I was SO relieved. No, my material isn’t too easy or too difficult; no, my topic isn’t boring everyone out of their minds. They’re challenged by this subject. Some of my best teachers and professors were the ones who stumped me – who challenged me to conceptualize the world and my life differently. It’s my job to assist what is there, not tailor to my preferences or paradigms. As C.S. Lewis suggests, I’m there to irrigate encouragement by introducing new things. I’m nowhere near as fantastic as my educators, but if my attempts make my students think differently, even at least for a short time, then I feel I’ve done my job.
To Every Student I Had This Semester
So fate has introduced us to each other.
Through you, I experimented with classroom management and class topics, experienced the group dynamics and camaraderie that play a significant role in Azerbaijani university culture, and have felt some of the most extreme ups and downs thus far in my life.
If you attended just one class, or faithfully joined me every week; if I co-taught as a guest, or was a permanent fixture in your schedule, be assured that you taught me many lessons.
Every group I worked with asked that loaded question: “Why Azerbaijan?

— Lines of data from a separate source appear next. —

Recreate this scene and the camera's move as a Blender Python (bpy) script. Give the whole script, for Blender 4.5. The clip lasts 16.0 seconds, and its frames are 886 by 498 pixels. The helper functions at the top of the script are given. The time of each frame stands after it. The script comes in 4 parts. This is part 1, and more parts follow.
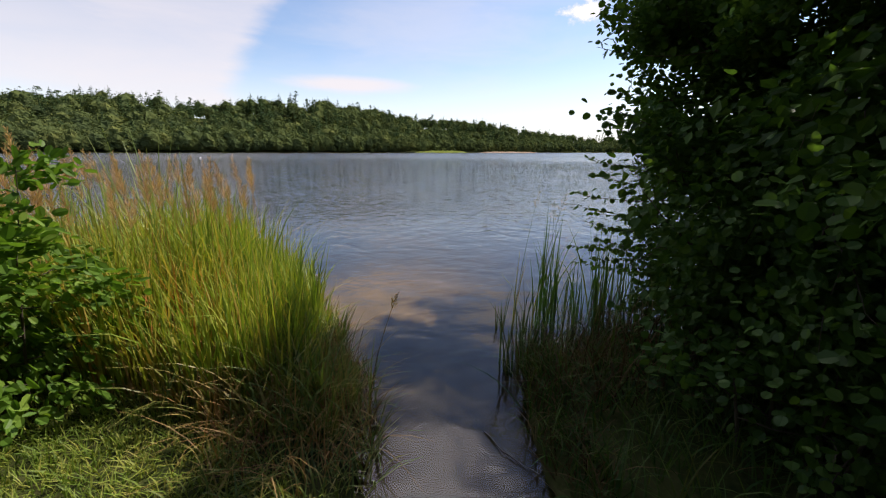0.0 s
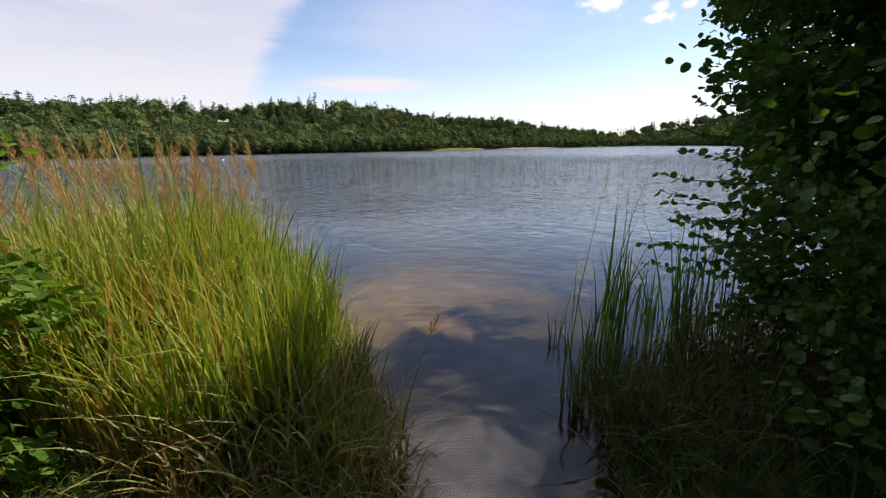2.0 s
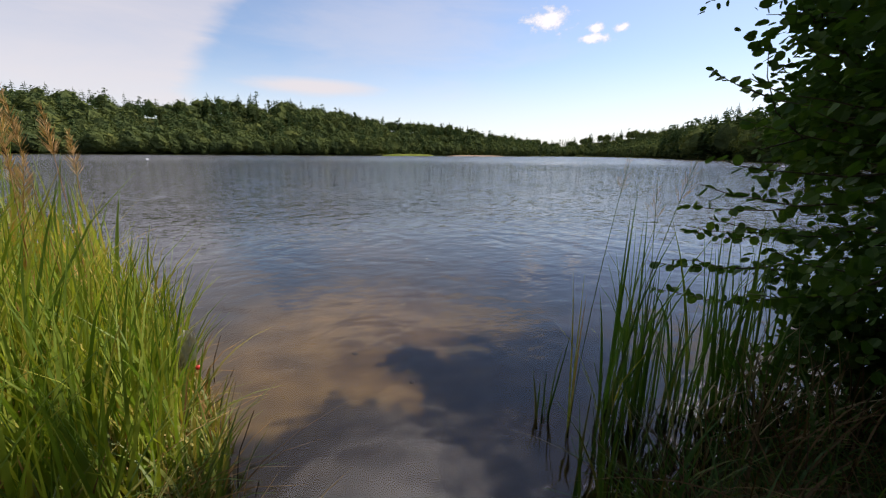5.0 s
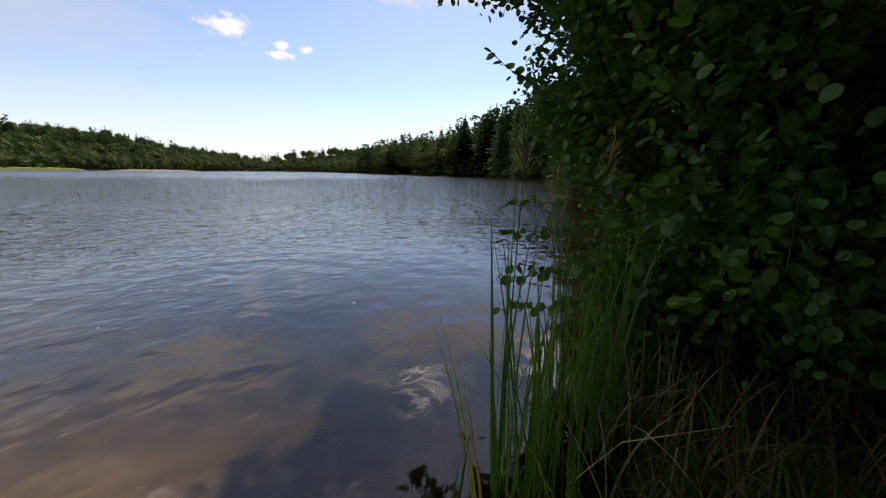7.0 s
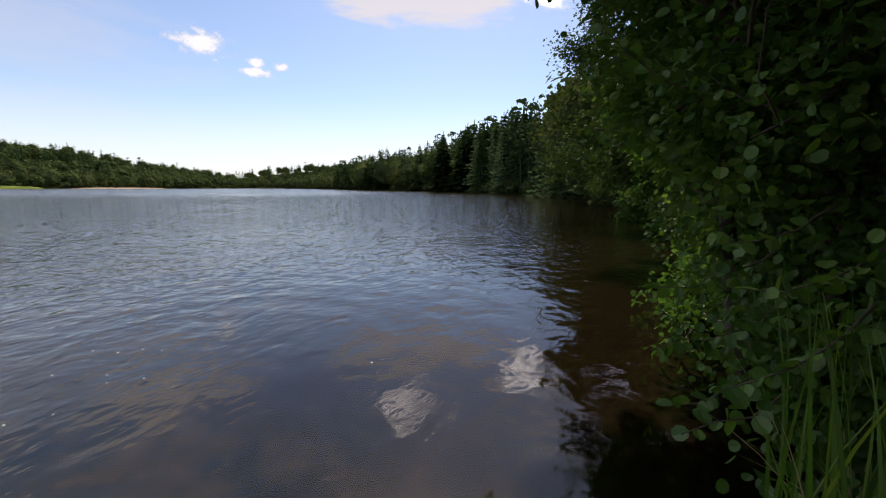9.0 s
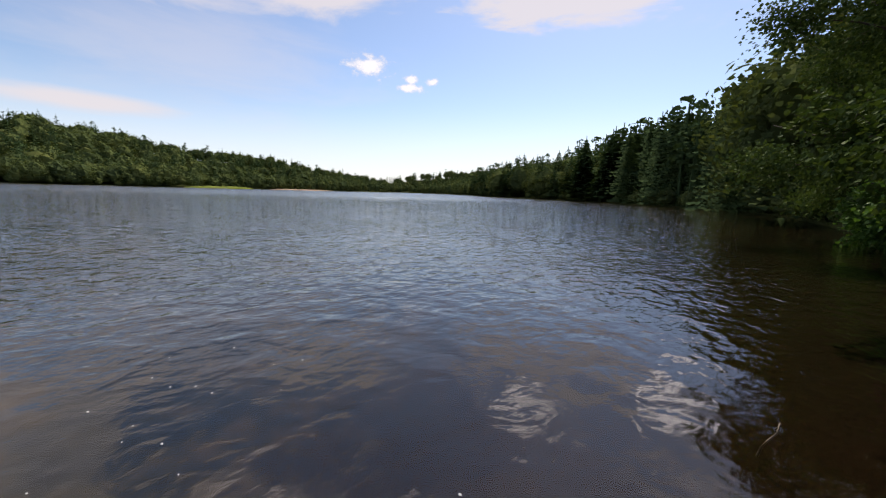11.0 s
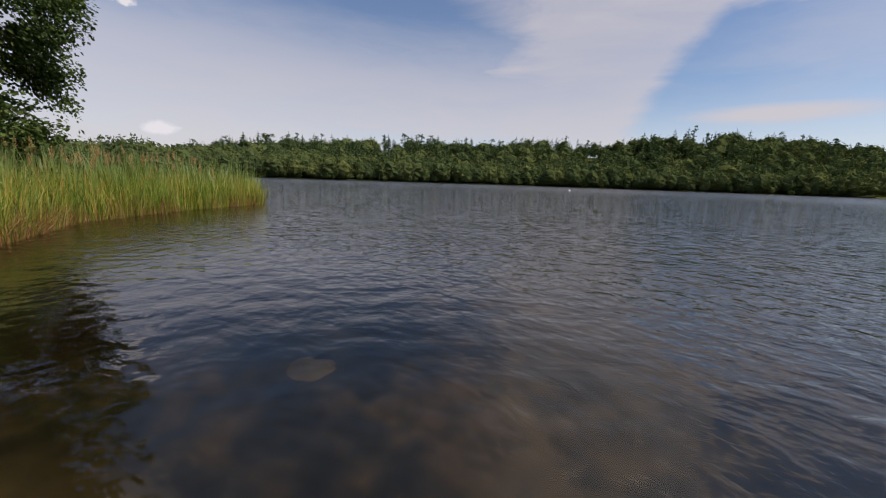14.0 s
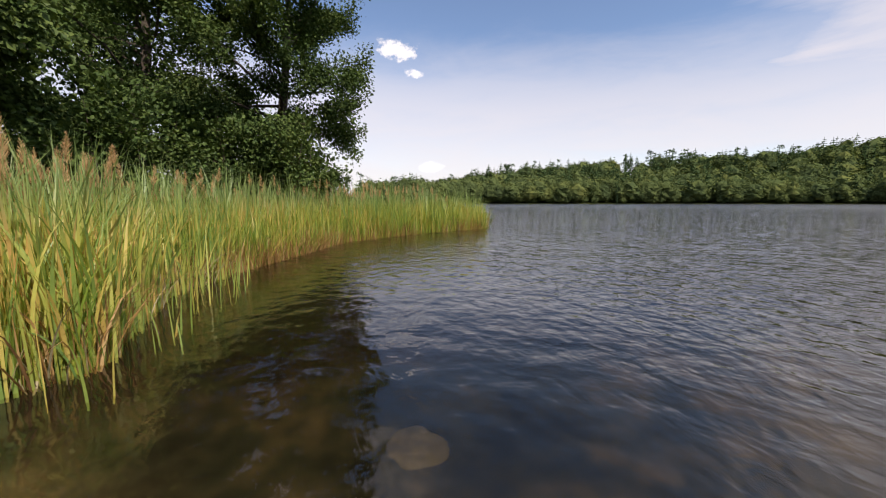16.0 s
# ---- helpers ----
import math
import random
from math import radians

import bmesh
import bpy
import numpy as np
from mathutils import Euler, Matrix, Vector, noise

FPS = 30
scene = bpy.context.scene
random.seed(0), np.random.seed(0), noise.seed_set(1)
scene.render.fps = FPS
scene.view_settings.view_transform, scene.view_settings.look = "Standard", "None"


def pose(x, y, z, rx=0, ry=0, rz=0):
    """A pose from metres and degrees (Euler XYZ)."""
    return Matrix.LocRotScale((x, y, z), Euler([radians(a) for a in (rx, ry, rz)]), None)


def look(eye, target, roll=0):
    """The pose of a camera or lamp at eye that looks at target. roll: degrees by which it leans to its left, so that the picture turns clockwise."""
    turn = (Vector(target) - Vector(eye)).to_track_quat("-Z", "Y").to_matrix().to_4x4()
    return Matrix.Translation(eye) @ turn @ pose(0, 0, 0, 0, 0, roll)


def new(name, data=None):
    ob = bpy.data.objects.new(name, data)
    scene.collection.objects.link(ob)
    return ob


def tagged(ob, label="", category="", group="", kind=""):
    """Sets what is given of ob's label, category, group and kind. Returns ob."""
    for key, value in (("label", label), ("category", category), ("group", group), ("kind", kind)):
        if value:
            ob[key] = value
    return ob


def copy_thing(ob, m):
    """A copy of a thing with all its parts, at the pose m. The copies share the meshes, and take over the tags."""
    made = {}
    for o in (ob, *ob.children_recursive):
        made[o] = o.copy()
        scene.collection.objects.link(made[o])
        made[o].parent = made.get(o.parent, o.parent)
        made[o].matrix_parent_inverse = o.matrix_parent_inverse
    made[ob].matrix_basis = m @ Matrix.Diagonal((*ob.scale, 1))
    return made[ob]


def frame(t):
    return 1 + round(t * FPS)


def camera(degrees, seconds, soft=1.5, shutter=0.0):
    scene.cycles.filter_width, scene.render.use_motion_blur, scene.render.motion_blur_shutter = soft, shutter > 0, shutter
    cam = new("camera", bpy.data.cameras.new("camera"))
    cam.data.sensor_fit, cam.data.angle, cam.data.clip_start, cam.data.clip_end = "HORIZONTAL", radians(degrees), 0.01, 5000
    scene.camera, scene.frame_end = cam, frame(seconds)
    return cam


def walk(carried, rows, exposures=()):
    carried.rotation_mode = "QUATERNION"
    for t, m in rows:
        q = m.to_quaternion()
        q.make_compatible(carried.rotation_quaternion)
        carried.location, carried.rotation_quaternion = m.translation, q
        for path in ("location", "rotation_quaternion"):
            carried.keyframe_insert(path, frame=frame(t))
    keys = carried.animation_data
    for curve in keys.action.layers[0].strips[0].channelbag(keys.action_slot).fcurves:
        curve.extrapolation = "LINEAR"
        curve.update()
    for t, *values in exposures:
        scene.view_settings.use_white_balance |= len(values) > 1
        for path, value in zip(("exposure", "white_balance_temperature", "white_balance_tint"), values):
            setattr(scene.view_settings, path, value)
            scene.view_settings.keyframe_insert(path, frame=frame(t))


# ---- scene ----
cam = camera(98.96, 16.0, soft=1.2, shutter=0.0)

# seconds, eye x, y, z, heading (clockwise from +y), pitch, lean to the right
PATH = [
    (0, 0.00, 0.00, 1.75, 16.3, -14.6, -0.3),
    (0.5, 0.00, 0.10, 1.73, 12.5, -13.2, 0.2),
    (1, -0.02, 0.29, 1.69, 11.0, -13.4, -0.2),
    (1.5, -0.04, 0.50, 1.65, 12.7, -14.1, 0.9),
    (2, 0.02, 0.70, 1.59, 13.4, -14.9, 1.0),
    (2.5, 0.06, 0.87, 1.53, 13.9, -14.5, 0.3),
    (3, 0.11, 1.04, 1.47, 15.5, -13.8, -0.7),
    (5.3, 0.44, 1.93, 1.38, 23.9, -14.2, -0.4),
    (5.5, 0.48, 2.07, 1.35, 29.7, -14.2, -1.5),
    (6, 0.52, 2.37, 1.30, 43.5, -13.4, -1.3),
    (6.3, 0.58, 2.50, 1.29, 52.0, -12.7, -1.4),
    (6.5, 0.62, 2.59, 1.28, 55.8, -12.5, -1.0),
    (7, 0.75, 2.82, 1.25, 62.6, -11.4, -0.7),
    (7.5, 0.80, 3.06, 1.23, 65.4, -10.5, 0.0),
    (8, 0.87, 3.26, 1.25, 68.0, -9.9, 0.2),
    (9.2, 1.38, 3.70, 1.28, 65.0, -8.9, -0.4),
    (10.5, 2.14, 4.10, 1.29, 54.5, -8.4, -1.3),
    (11, 2.33, 4.25, 1.29, 46.1, -8.4, -1.7),
    (11.5, 2.44, 4.43, 1.29, 36.5, -8.8, -2.3),
    (12, 2.46, 4.66, 1.29, 24.4, -9.6, -2.7),
    (12.5, 2.48, 5.06, 1.26, 10.2, -10.2, -2.7),
    (13, 2.40, 5.46, 1.20, -5.4, -10.8, -2.5),
    (13.5, 2.32, 5.72, 1.17, -21.8, -10.8, -1.9),
    (14, 2.27, 5.93, 1.17, -36.3, -10.2, -2.0),
    (14.5, 2.21, 6.11, 1.18, -47.2, -8.9, -1.7),
    (15, 2.15, 6.30, 1.18, -57.1, -8.1, -1.1),
    (15.5, 2.06, 6.57, 1.17, -65.6, -7.6, -0.5),
    (16, 1.95, 6.87, 1.15, -70.7, -7.2, 0.0),
]


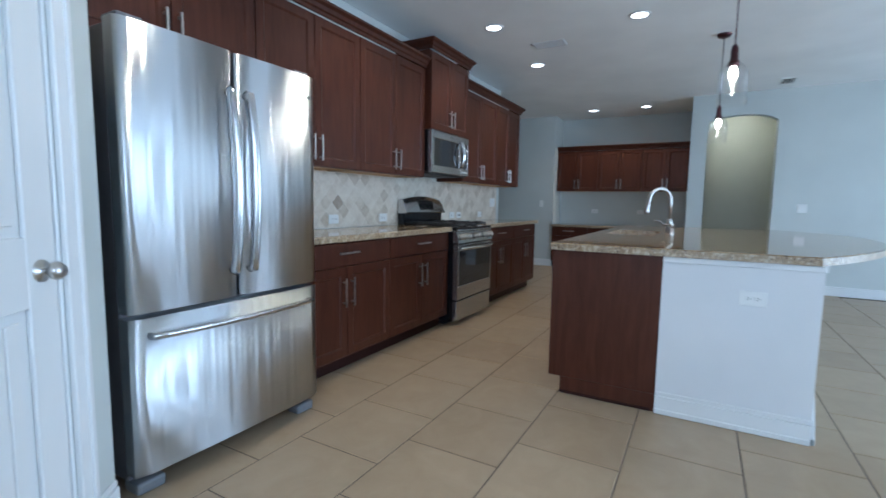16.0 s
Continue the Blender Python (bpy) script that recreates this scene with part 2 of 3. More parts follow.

Why are you here?” I always answered along the lines of, “I fell in love with Turkey, and it led me to Azerbaijan. But I want to experience what makes Azerbaijan different, what Azerbaijani culture is and where it is headed.”
Everything I observed and experienced during class time with you has contributed to my growing fascination of this place.
I’m fortunate to act as a link between my culture and yours. Know that my impressions of you impact the portrayal I paint of Azerbaijan to my culture. The growing awareness and respect I sense from home should encourage you, and I hope I’ve been a good representative of the United States to you.